* _INPUT FOR THIS TASK_:
--- begin ---

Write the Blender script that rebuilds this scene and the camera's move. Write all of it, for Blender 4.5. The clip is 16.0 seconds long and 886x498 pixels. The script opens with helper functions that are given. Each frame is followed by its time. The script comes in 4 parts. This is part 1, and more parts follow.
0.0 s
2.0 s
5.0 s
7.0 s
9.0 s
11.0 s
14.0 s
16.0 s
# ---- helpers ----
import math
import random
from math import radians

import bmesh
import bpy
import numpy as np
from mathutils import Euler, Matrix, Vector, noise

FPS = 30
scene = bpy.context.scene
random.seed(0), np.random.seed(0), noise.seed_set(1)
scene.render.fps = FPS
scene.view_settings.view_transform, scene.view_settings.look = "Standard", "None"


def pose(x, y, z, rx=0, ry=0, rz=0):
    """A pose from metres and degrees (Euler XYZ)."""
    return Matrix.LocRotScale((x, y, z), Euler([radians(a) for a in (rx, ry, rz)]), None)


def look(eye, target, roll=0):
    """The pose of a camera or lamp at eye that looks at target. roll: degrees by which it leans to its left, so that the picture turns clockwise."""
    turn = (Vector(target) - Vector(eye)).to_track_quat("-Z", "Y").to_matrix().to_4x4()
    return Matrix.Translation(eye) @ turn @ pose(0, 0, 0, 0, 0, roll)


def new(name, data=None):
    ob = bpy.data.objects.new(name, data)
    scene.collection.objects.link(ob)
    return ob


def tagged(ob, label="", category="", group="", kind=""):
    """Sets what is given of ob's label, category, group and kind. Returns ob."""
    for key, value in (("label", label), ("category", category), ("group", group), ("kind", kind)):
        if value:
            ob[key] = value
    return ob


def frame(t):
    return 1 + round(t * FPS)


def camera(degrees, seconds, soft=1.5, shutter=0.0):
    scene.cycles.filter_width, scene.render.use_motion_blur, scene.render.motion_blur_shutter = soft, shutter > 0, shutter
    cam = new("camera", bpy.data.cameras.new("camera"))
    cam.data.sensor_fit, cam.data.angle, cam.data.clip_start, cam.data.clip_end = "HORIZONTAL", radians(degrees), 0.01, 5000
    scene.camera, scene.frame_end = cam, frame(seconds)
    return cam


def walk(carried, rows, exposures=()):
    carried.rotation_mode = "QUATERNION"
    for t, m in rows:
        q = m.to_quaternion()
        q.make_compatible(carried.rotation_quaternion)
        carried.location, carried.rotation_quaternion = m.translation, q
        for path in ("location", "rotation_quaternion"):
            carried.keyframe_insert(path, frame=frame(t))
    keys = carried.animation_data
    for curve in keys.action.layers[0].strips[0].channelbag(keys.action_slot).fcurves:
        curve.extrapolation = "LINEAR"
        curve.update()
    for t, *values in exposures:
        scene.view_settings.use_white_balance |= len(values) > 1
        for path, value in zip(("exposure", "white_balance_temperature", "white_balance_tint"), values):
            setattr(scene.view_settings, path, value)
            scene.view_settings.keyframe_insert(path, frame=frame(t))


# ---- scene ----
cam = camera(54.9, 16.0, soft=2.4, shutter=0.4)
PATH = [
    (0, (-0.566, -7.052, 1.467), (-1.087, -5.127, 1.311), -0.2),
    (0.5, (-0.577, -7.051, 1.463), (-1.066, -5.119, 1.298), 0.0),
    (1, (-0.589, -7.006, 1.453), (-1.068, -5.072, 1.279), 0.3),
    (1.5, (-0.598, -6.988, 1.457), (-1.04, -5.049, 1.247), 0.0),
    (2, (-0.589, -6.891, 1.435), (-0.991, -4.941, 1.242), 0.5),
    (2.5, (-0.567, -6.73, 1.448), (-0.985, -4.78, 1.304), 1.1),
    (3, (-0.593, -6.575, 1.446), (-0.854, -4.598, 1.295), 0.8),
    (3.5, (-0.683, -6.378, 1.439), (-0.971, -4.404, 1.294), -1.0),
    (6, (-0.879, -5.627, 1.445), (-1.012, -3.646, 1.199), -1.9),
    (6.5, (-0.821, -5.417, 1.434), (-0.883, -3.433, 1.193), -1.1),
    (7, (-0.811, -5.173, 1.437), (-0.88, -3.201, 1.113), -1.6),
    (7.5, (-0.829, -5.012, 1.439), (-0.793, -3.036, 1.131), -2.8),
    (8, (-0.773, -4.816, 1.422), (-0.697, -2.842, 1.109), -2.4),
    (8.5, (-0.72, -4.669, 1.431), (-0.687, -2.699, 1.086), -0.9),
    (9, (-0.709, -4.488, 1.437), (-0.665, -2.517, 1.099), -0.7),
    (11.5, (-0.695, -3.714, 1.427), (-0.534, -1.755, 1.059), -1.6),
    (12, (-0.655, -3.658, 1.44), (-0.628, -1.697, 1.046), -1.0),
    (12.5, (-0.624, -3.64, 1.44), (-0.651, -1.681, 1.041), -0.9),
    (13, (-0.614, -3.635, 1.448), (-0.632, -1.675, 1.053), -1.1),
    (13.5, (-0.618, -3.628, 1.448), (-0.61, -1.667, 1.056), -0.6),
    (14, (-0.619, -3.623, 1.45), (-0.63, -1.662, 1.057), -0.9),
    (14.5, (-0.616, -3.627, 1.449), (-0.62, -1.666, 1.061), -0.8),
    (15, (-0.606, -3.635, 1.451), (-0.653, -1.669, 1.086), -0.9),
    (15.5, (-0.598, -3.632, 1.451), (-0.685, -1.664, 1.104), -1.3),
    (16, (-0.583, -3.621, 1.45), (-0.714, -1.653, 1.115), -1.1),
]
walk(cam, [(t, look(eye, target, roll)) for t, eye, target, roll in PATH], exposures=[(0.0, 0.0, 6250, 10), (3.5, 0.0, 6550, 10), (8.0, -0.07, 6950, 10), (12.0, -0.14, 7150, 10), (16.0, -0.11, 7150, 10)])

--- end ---
--- begin ---

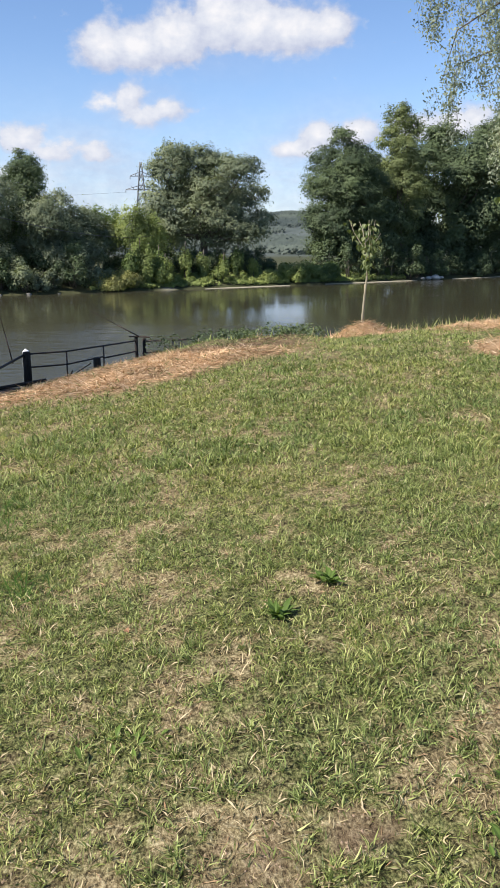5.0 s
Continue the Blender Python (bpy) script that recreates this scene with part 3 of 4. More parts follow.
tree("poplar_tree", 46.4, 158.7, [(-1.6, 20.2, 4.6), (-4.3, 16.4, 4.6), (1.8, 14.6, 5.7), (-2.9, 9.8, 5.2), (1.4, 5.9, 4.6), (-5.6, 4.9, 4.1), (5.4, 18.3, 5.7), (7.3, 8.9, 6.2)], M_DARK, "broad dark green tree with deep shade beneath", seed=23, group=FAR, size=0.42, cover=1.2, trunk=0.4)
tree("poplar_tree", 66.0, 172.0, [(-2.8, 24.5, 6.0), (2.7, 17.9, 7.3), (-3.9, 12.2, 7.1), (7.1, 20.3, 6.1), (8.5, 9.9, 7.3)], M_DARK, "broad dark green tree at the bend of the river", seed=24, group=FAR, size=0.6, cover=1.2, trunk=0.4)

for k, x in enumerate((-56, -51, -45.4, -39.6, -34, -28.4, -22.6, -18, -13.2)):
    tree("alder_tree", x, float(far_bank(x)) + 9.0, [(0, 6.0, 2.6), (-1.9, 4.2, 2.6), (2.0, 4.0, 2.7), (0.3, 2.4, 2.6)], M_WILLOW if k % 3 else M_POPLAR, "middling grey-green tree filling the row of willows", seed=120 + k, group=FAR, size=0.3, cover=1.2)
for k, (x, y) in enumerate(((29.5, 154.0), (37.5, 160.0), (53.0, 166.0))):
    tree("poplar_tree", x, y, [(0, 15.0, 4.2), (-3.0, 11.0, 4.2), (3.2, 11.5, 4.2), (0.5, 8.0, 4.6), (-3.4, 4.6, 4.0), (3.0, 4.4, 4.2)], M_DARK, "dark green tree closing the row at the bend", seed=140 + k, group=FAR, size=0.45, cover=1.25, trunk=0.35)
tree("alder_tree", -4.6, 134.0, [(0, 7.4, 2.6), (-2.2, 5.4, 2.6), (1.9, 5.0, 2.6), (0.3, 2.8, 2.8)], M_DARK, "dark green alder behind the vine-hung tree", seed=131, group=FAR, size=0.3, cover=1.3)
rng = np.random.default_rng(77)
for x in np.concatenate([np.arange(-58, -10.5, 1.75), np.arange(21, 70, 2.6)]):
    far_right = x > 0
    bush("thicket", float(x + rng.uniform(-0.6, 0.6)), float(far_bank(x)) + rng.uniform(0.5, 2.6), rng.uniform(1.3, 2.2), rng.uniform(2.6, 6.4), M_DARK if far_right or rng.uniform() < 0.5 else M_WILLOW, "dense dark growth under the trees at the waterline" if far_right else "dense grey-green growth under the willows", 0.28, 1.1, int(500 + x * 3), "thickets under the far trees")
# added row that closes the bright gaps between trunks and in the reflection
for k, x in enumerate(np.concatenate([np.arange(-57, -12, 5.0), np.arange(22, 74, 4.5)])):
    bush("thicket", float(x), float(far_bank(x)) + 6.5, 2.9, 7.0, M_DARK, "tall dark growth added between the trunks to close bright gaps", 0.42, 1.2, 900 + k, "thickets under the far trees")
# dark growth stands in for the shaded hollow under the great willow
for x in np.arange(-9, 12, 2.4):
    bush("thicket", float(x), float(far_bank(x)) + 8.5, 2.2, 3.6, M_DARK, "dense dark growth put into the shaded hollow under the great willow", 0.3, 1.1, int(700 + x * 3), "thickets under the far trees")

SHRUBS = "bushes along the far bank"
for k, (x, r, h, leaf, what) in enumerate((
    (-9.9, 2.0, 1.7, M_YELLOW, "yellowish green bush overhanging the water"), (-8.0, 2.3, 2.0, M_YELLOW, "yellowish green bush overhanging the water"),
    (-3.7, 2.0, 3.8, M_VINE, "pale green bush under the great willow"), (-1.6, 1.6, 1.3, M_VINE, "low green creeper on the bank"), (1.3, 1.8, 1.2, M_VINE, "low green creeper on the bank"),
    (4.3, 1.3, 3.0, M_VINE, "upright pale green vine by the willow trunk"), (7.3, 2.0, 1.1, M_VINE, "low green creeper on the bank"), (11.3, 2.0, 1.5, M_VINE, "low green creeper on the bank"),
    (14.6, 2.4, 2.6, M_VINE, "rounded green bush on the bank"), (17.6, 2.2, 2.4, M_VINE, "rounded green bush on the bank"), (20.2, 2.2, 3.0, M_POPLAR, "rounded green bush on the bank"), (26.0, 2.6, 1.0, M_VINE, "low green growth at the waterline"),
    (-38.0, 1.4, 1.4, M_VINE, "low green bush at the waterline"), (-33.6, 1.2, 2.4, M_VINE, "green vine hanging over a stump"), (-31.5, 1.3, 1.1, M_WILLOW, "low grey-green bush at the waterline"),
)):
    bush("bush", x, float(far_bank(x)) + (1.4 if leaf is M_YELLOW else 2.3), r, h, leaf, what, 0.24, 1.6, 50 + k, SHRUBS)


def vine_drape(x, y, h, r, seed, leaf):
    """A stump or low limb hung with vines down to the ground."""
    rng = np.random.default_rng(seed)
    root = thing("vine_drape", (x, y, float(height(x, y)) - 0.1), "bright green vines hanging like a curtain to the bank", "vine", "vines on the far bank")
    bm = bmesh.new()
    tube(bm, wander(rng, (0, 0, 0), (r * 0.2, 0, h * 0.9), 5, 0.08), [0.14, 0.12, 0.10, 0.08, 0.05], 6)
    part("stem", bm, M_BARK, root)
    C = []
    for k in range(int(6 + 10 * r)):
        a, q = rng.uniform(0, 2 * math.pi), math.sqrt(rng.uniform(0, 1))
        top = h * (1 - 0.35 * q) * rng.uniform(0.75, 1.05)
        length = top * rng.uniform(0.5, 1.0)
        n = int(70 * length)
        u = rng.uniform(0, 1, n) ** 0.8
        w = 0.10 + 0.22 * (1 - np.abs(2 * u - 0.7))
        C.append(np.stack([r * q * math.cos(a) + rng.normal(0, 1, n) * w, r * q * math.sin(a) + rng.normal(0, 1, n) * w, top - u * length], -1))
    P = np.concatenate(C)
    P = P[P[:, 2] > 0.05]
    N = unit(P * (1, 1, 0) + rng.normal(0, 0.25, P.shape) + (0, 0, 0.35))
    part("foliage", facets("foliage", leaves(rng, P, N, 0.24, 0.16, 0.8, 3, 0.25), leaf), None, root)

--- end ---

* _PROBLEM TO WORK ON_: Proceeding from the line containing "Continue the Blender" through the line containing "size=0.6, cover=1.2, trunk=0.4)", transcribe the lines above exactly, both end lines included.

* _EXERCISE OUTPUT_:
Continue the Blender Python (bpy) script that recreates this scene with part 3 of 4. More parts follow.
tree("poplar_tree", 46.4, 158.7, [(-1.6, 20.2, 4.6), (-4.3, 16.4, 4.6), (1.8, 14.6, 5.7), (-2.9, 9.8, 5.2), (1.4, 5.9, 4.6), (-5.6, 4.9, 4.1), (5.4, 18.3, 5.7), (7.3, 8.9, 6.2)], M_DARK, "broad dark green tree with deep shade beneath", seed=23, group=FAR, size=0.42, cover=1.2, trunk=0.4)
tree("poplar_tree", 66.0, 172.0, [(-2.8, 24.5, 6.0), (2.7, 17.9, 7.3), (-3.9, 12.2, 7.1), (7.1, 20.3, 6.1), (8.5, 9.9, 7.3)], M_DARK, "broad dark green tree at the bend of the river", seed=24, group=FAR, size=0.6, cover=1.2, trunk=0.4)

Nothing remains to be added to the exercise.